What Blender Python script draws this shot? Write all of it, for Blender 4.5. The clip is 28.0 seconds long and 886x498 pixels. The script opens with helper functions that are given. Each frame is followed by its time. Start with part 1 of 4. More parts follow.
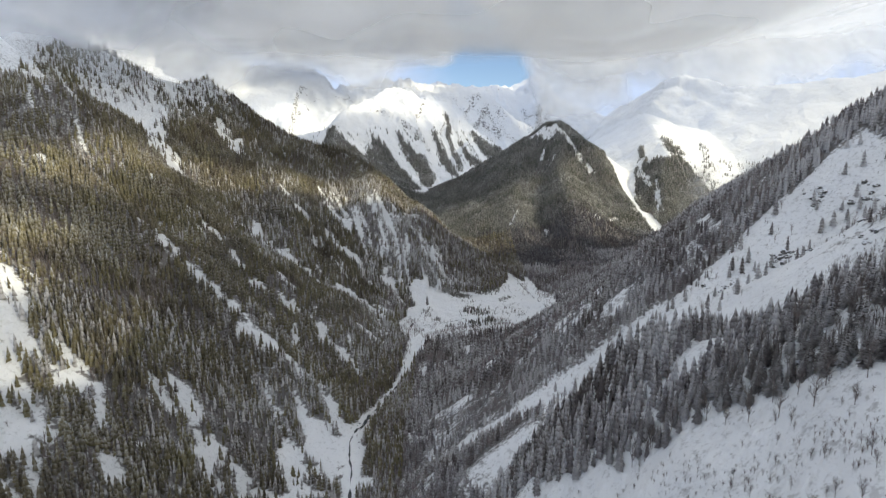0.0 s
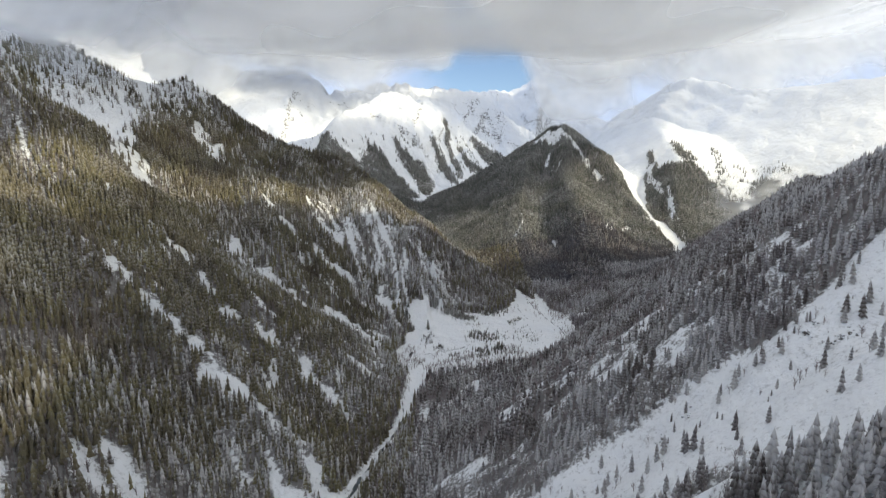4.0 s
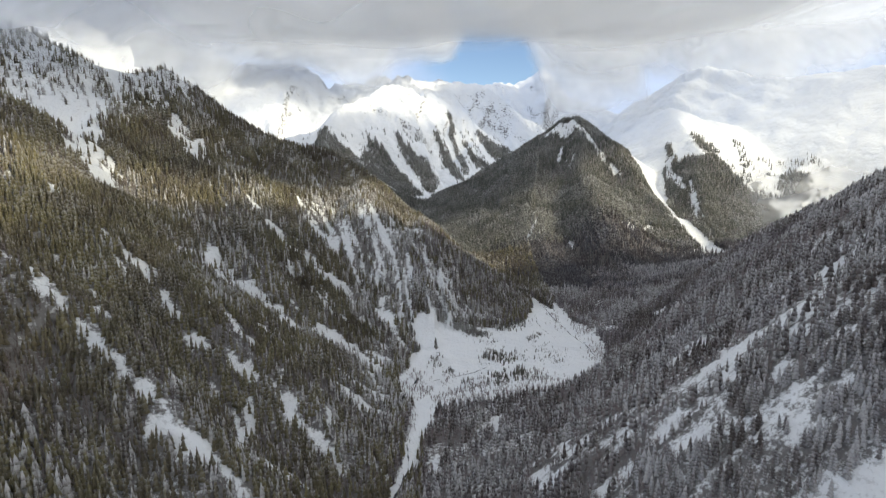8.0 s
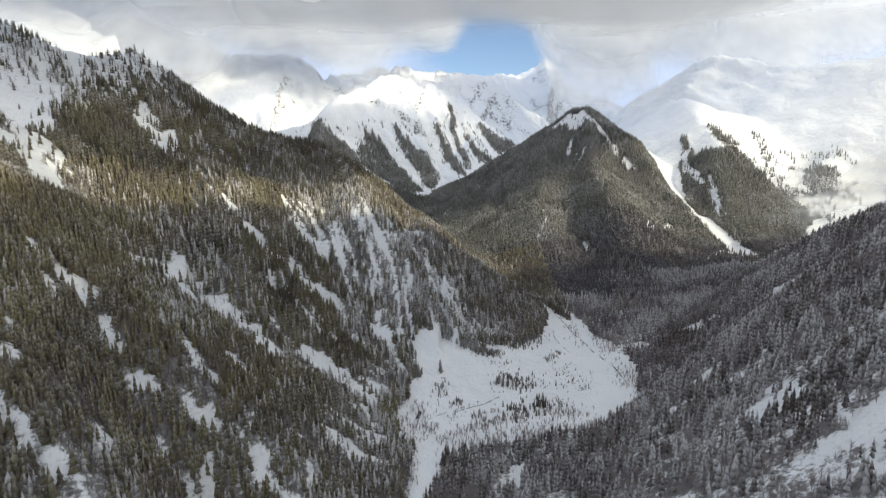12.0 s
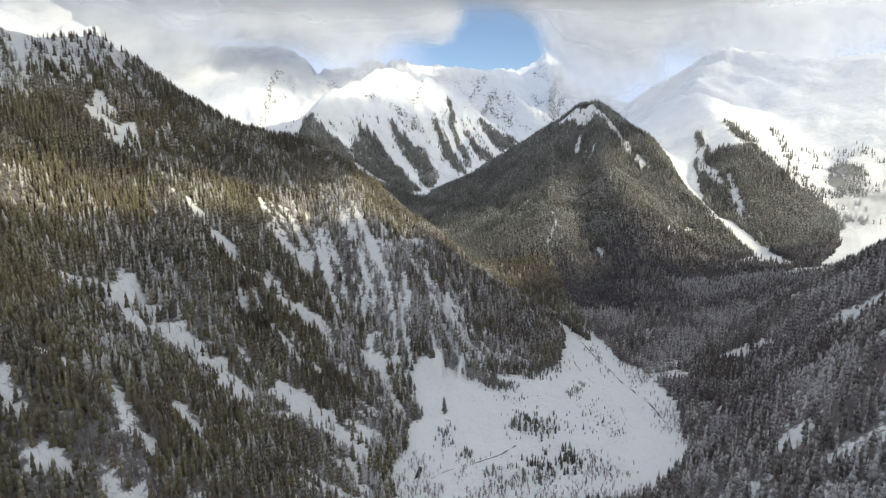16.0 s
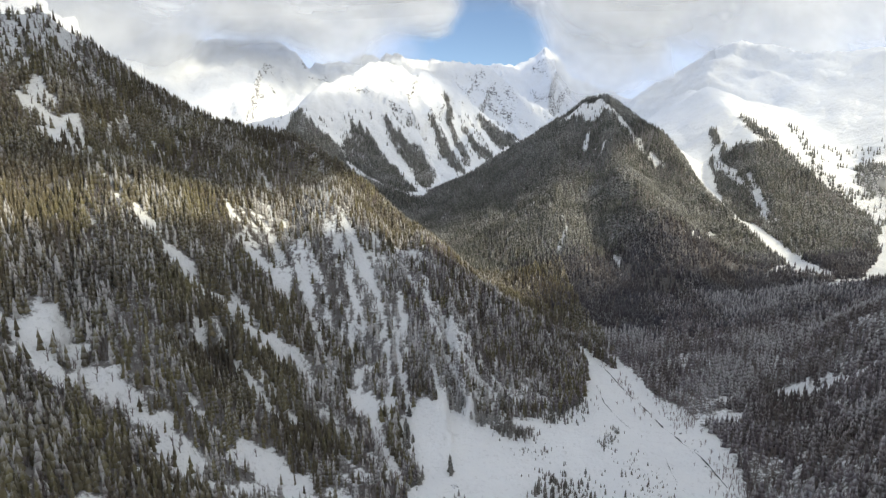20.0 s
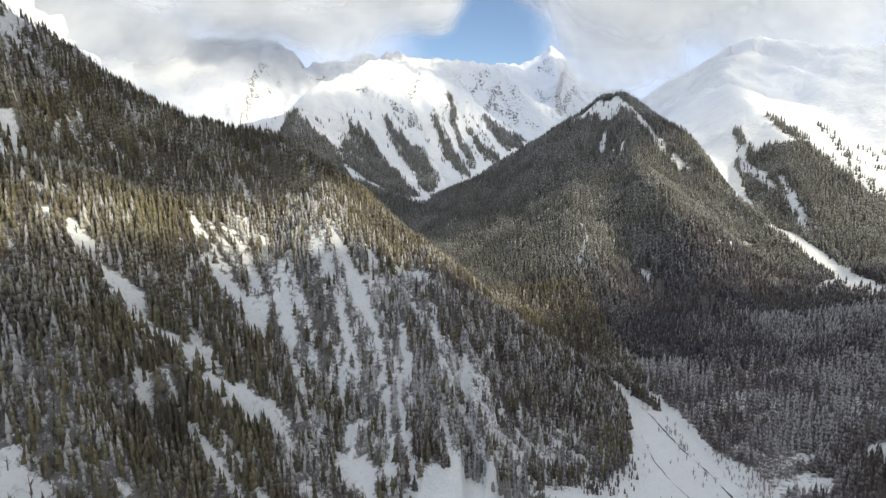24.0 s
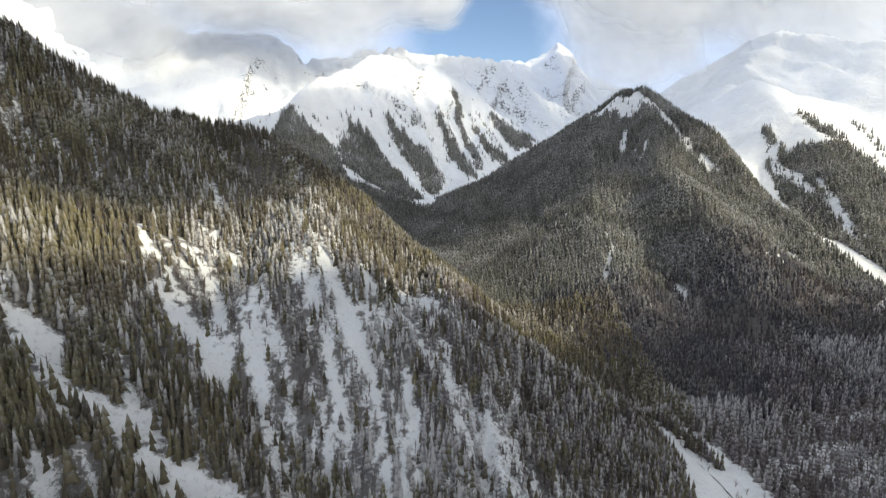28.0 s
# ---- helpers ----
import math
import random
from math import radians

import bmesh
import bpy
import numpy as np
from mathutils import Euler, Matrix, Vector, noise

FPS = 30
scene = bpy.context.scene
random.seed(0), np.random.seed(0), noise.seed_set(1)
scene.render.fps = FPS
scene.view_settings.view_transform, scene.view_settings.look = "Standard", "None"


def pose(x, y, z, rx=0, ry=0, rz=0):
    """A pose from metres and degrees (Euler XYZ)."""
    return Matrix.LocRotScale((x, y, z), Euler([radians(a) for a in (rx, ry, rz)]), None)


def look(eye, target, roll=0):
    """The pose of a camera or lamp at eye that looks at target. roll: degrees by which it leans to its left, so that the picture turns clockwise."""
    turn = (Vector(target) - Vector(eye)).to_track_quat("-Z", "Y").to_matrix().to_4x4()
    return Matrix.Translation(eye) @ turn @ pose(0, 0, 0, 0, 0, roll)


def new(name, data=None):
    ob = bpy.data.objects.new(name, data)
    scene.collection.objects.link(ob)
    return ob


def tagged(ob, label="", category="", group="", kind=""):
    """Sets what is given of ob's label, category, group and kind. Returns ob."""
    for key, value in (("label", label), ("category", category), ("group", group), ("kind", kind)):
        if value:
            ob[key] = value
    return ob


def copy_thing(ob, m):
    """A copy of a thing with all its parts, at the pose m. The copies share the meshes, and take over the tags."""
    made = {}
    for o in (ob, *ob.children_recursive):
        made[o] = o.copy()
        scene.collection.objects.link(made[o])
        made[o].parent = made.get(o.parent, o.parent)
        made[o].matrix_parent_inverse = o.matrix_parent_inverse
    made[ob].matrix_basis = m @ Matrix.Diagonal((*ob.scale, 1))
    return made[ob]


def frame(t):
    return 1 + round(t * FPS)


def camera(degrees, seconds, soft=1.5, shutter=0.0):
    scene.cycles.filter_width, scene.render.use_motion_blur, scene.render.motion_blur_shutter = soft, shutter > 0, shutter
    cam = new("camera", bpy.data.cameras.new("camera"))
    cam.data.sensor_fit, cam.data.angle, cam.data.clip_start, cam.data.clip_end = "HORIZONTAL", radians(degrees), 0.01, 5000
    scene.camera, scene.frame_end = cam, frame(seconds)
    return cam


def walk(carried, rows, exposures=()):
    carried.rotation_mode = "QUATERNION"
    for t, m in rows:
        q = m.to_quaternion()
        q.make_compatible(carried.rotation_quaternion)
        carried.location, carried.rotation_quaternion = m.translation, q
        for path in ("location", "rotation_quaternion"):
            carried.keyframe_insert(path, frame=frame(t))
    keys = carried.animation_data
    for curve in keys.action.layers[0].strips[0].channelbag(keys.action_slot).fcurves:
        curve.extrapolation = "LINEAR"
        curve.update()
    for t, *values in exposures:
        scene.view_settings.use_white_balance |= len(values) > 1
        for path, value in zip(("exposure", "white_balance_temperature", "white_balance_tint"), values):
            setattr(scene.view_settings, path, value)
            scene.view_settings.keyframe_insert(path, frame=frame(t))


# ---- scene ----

------------

_What is being asked_.
Retype the whole listing exactly and leave the pictures out.

_Worked answer_.
What Blender Python script draws this shot? Write all of it, for Blender 4.5. The clip is 28.0 seconds long and 886x498 pixels. The script opens with helper functions that are given. Each frame is followed by its time. Start with part 1 of 4. More parts follow.
0.0 s
4.0 s
8.0 s
12.0 s
16.0 s
20.0 s
24.0 s
28.0 s
# ---- helpers ----
import math
import random
from math import radians

import bmesh
import bpy
import numpy as np
from mathutils import Euler, Matrix, Vector, noise

FPS = 30
scene = bpy.context.scene
random.seed(0), np.random.seed(0), noise.seed_set(1)
scene.render.fps = FPS
scene.view_settings.view_transform, scene.view_settings.look = "Standard", "None"


def pose(x, y, z, rx=0, ry=0, rz=0):
    """A pose from metres and degrees (Euler XYZ)."""
    return Matrix.LocRotScale((x, y, z), Euler([radians(a) for a in (rx, ry, rz)]), None)


def look(eye, target, roll=0):
    """The pose of a camera or lamp at eye that looks at target. roll: degrees by which it leans to its left, so that the picture turns clockwise."""
    turn = (Vector(target) - Vector(eye)).to_track_quat("-Z", "Y").to_matrix().to_4x4()
    return Matrix.Translation(eye) @ turn @ pose(0, 0, 0, 0, 0, roll)


def new(name, data=None):
    ob = bpy.data.objects.new(name, data)
    scene.collection.objects.link(ob)
    return ob


def tagged(ob, label="", category="", group="", kind=""):
    """Sets what is given of ob's label, category, group and kind. Returns ob."""
    for key, value in (("label", label), ("category", category), ("group", group), ("kind", kind)):
        if value:
            ob[key] = value
    return ob


def copy_thing(ob, m):
    """A copy of a thing with all its parts, at the pose m. The copies share the meshes, and take over the tags."""
    made = {}
    for o in (ob, *ob.children_recursive):
        made[o] = o.copy()
        scene.collection.objects.link(made[o])
        made[o].parent = made.get(o.parent, o.parent)
        made[o].matrix_parent_inverse = o.matrix_parent_inverse
    made[ob].matrix_basis = m @ Matrix.Diagonal((*ob.scale, 1))
    return made[ob]


def frame(t):
    return 1 + round(t * FPS)


def camera(degrees, seconds, soft=1.5, shutter=0.0):
    scene.cycles.filter_width, scene.render.use_motion_blur, scene.render.motion_blur_shutter = soft, shutter > 0, shutter
    cam = new("camera", bpy.data.cameras.new("camera"))
    cam.data.sensor_fit, cam.data.angle, cam.data.clip_start, cam.data.clip_end = "HORIZONTAL", radians(degrees), 0.01, 5000
    scene.camera, scene.frame_end = cam, frame(seconds)
    return cam


def walk(carried, rows, exposures=()):
    carried.rotation_mode = "QUATERNION"
    for t, m in rows:
        q = m.to_quaternion()
        q.make_compatible(carried.rotation_quaternion)
        carried.location, carried.rotation_quaternion = m.translation, q
        for path in ("location", "rotation_quaternion"):
            carried.keyframe_insert(path, frame=frame(t))
    keys = carried.animation_data
    for curve in keys.action.layers[0].strips[0].channelbag(keys.action_slot).fcurves:
        curve.extrapolation = "LINEAR"
        curve.update()
    for t, *values in exposures:
        scene.view_settings.use_white_balance |= len(values) > 1
        for path, value in zip(("exposure", "white_balance_temperature", "white_balance_tint"), values):
            setattr(scene.view_settings, path, value)
            scene.view_settings.keyframe_insert(path, frame=frame(t))


# ---- scene ----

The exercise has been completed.